“Contentious, emotional, combative, and polarizing.”

The 2016 presidential campaign marked an unprecedented moment in the United States’ history. To help understand this campaign and consider what the future for governance may be, Dr. Kenneth P. Ruscio, president of Washington & Lee University, put together a panel of political scientists for a discussion titled “After the Vote,” which was held on Thursday, Nov. 10.

“Tonight, it’s our intention to step back from the rush of events and commentary that we’ve seen to-date and reflect on what has transpired and perhaps most important, assess how the trajectory of this campaign and the results have shaped the trajectory of government for the future,” said Ruscio in his opening remarks.

Ruscio, a former dean of the Jepson School, began planning for the event over the summer as part of his role as 2016–17 Jepson School leader-in-residence, a program through which the Jepson School invites local, state, and national leaders to play an active role in the Jepson community.

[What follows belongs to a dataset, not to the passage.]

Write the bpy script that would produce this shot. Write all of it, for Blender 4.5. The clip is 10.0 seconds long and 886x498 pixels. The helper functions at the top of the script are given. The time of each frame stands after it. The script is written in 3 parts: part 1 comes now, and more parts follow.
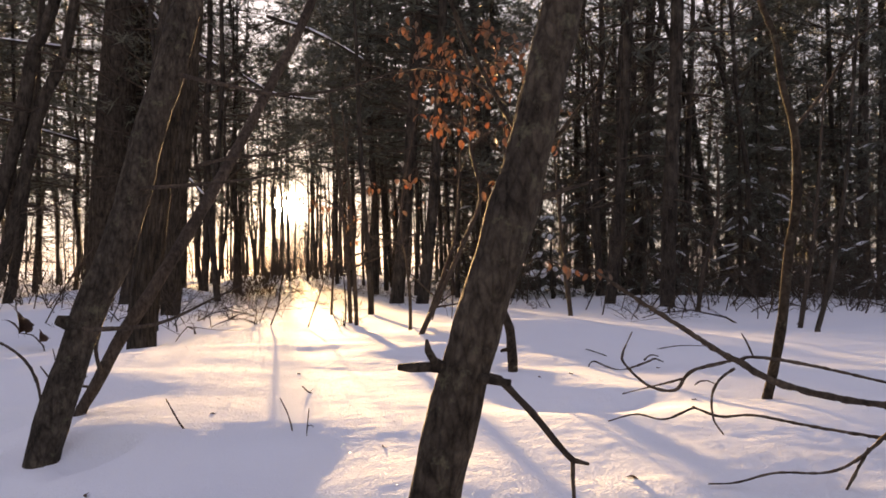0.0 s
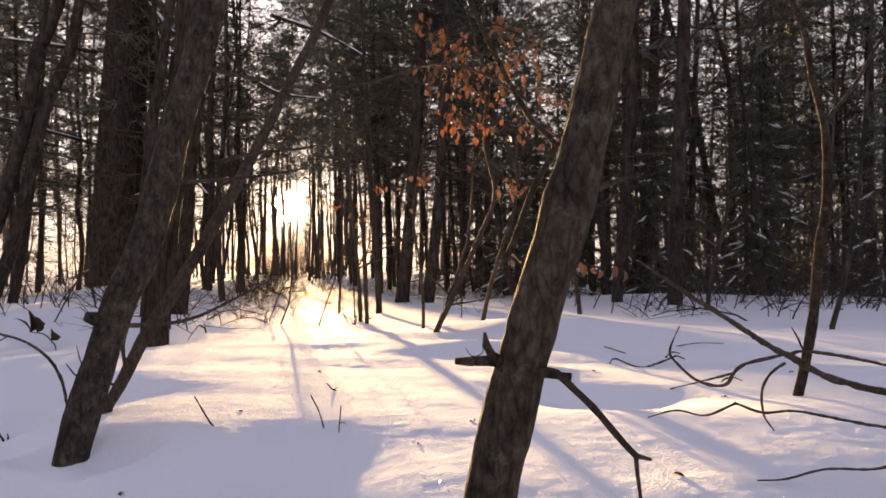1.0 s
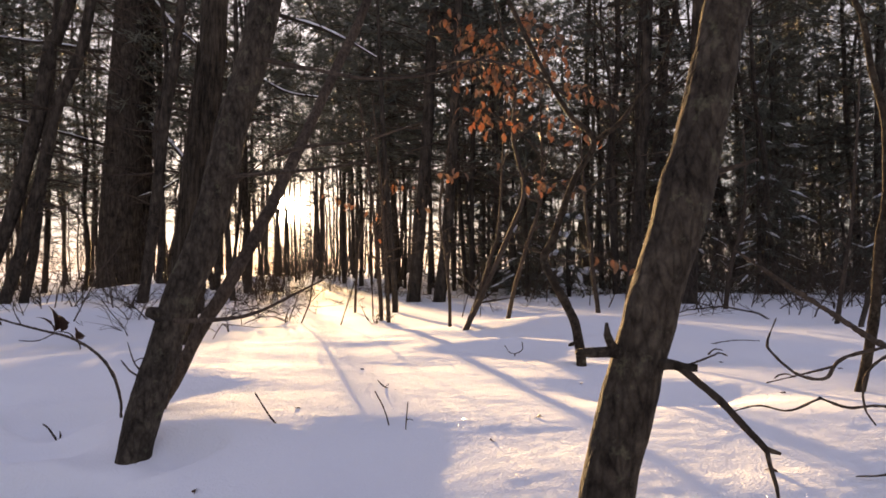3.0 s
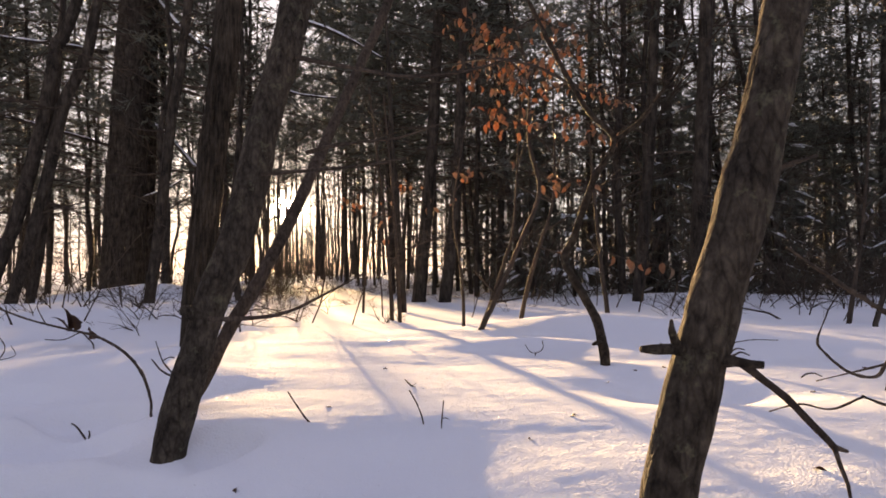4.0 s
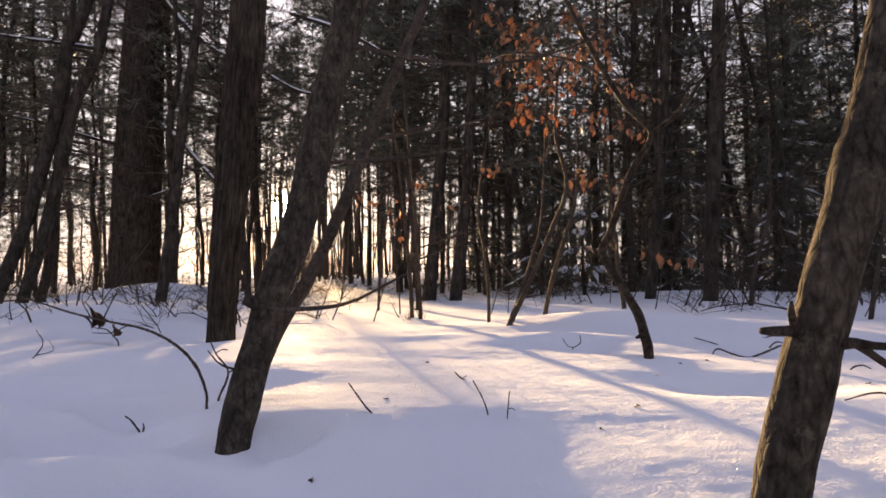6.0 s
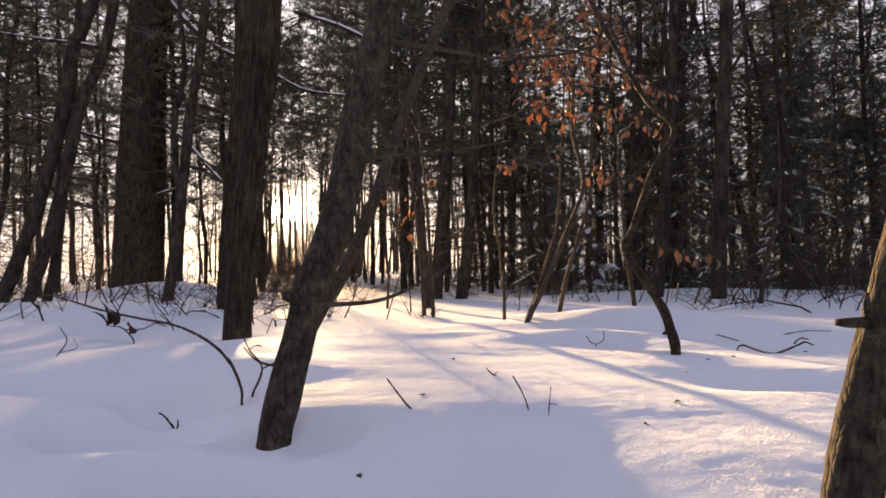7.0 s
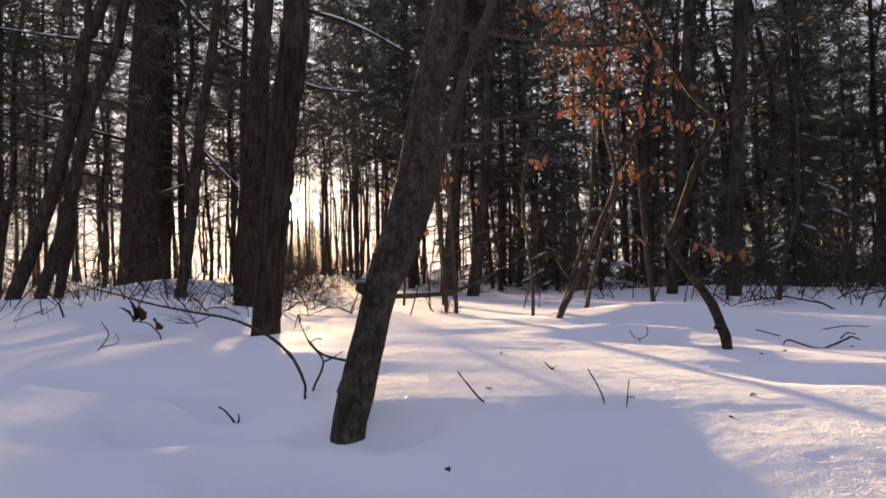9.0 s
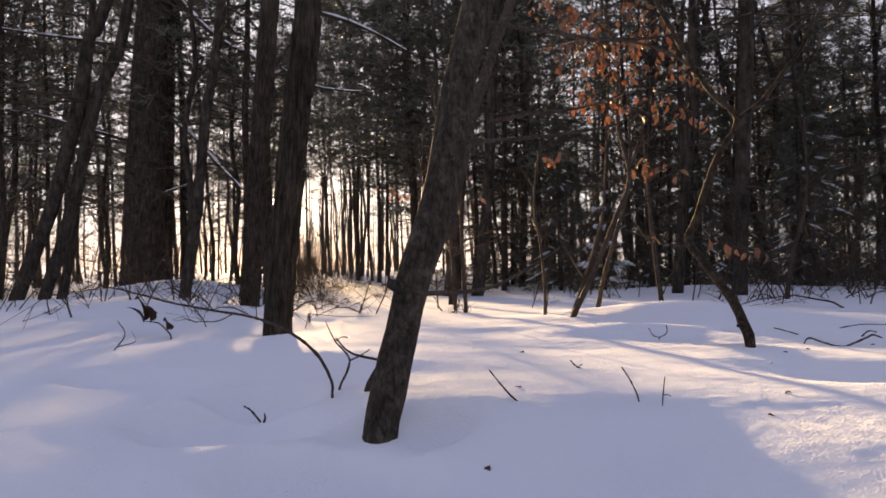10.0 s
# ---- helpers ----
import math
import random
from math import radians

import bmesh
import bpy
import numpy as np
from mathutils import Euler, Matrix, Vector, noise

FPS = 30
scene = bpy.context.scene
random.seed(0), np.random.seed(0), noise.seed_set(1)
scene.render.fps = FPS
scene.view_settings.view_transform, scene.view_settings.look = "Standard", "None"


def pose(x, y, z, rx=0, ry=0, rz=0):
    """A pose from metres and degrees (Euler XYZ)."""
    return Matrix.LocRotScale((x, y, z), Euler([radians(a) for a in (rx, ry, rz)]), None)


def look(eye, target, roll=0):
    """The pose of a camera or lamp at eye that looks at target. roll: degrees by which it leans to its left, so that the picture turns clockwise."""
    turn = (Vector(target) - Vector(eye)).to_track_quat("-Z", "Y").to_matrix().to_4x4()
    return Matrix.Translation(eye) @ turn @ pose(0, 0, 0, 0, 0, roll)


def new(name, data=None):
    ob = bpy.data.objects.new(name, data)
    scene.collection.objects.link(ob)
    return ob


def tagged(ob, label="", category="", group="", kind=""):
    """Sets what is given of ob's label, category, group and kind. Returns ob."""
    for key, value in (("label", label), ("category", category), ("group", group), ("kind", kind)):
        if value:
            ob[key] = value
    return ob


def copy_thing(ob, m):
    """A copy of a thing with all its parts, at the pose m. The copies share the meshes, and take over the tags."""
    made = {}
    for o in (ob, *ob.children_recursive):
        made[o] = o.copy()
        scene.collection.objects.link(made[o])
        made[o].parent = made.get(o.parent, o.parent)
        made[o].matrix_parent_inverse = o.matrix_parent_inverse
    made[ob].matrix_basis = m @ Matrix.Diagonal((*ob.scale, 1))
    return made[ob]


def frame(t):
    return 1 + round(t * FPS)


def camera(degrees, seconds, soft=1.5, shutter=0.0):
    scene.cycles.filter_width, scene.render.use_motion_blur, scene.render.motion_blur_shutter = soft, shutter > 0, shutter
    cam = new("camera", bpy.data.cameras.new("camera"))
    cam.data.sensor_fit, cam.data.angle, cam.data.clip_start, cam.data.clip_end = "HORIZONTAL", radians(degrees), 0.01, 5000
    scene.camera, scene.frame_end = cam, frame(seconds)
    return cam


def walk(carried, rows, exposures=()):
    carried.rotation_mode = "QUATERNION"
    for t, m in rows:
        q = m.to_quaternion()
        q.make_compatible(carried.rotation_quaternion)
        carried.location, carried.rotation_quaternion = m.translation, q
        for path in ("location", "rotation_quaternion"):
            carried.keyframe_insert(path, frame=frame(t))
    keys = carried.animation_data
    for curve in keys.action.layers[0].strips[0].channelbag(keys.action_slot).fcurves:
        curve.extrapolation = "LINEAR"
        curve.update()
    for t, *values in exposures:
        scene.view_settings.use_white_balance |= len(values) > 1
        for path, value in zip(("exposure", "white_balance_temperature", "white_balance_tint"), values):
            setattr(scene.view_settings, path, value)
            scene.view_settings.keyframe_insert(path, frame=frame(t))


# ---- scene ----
cam = camera(65.4, 10.0, soft=1.7)
PATH = [
    (0, (-0.0007, 0.0068, 0.5159), (-0.0017, 2.006, 0.5713), -0.4),
    (0.5, (-0.041, 0.016, 0.5116), (-0.042, 2.0153, 0.5649), -0.5),
    (1, (-0.0813, 0.0279, 0.5055), (-0.0823, 2.0272, 0.5598), -0.5),
    (1.5, (-0.1202, 0.034, 0.4991), (-0.1212, 2.0332, 0.5545), -0.5),
    (2, (-0.158, 0.0418, 0.4949), (-0.159, 2.041, 0.5512), -0.5),
    (2.5, (-0.1989, 0.0504, 0.4925), (-0.2009, 2.0496, 0.5478), -0.6),
    (4, (-0.3263, 0.0662, 0.4858), (-0.3283, 2.0654, 0.5431), -0.6),
    (4.5, (-0.364, 0.0644, 0.4812), (-0.366, 2.0635, 0.5386), -0.6),
    (5, (-0.4004, 0.0666, 0.4741), (-0.4024, 2.0657, 0.5314), -0.7),
    (5.5, (-0.4368, 0.074, 0.4671), (-0.4388, 2.0732, 0.5244), -0.7),
    (7, (-0.5753, 0.0867, 0.4545), (-0.5763, 2.0859, 0.5088), -0.8),
    (7.5, (-0.622, 0.0915, 0.4469), (-0.622, 2.0908, 0.4982), -0.8),
    (8, (-0.6675, 0.0968, 0.4445), (-0.6675, 2.0961, 0.4958), -0.8),
    (8.5, (-0.7124, 0.1032, 0.444), (-0.7114, 2.1026, 0.4933), -0.8),
    (9, (-0.7508, 0.1157, 0.4398), (-0.7498, 2.1151, 0.4892), -0.8),
    (9.5, (-0.7898, 0.1255, 0.4355), (-0.7858, 2.1249, 0.4859), -0.9),
    (10, (-0.8275, 0.1367, 0.4326), (-0.8235, 2.1361, 0.483), -0.9),
]
walk(cam, [(t, look(eye, target, roll)) for t, eye, target, roll in PATH],
     [(0, 2.84, 7450, 11), (2.5, 2.8, 7200, 10), (5, 2.78, 6950, 10), (5.5, 2.7, 6750, 10), (7, 2.79, 6950, 10), (8, 2.77, 6900, 10), (8.6, 2.68, 6650, 9), (10, 2.66, 6600, 9)])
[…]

Panelists for the event were Dr. James W. Ceaser, professor of politics at the University of Virginia; Dr. Diana M. Owen, associate professor of political science at Georgetown University; and Dr. Robert S. Strong, William Lyne Wilson professor of politics at Washington & Lee University.

Ruscio began the discussion by asking panelists about their initial thoughts before turning to more specific notes about the nature of the campaign, communications, shifts in the electorate, and the roles of the press and social media.

“I think the conclusion is that the ‘party of the people’ is not the party of the people,” said Ceaser, responding to a question from Ruscio about the state of American political parties.

“We’ve seen the role of social media in elections increase both on the side of campaigns who are using it to get their message out, and on the part of the public, who is using it to get the information about the campaigns,” said Owen.

Following the moderated questions, Ruscio opened the floor to audience members to ask questions and lines quickly formed at the microphone as people expressed their hopes for and anxieties about the future. As he concluded the program, Ruscio pointed to institutions of higher education as the hope for the successful continuation of American democracy.

“There are two historical purposes that higher education serves in this country. One is to produce achieving individuals so that they can be productive in the economic marketplace,” Ruscio said. “That second purpose of higher education—to educate citizens and leaders who will be effective in the political system in our complex democracy—I think that purpose should now rise in ascendency. We have an obligation to produce not just productive citizens–productive, yes—but also citizens.”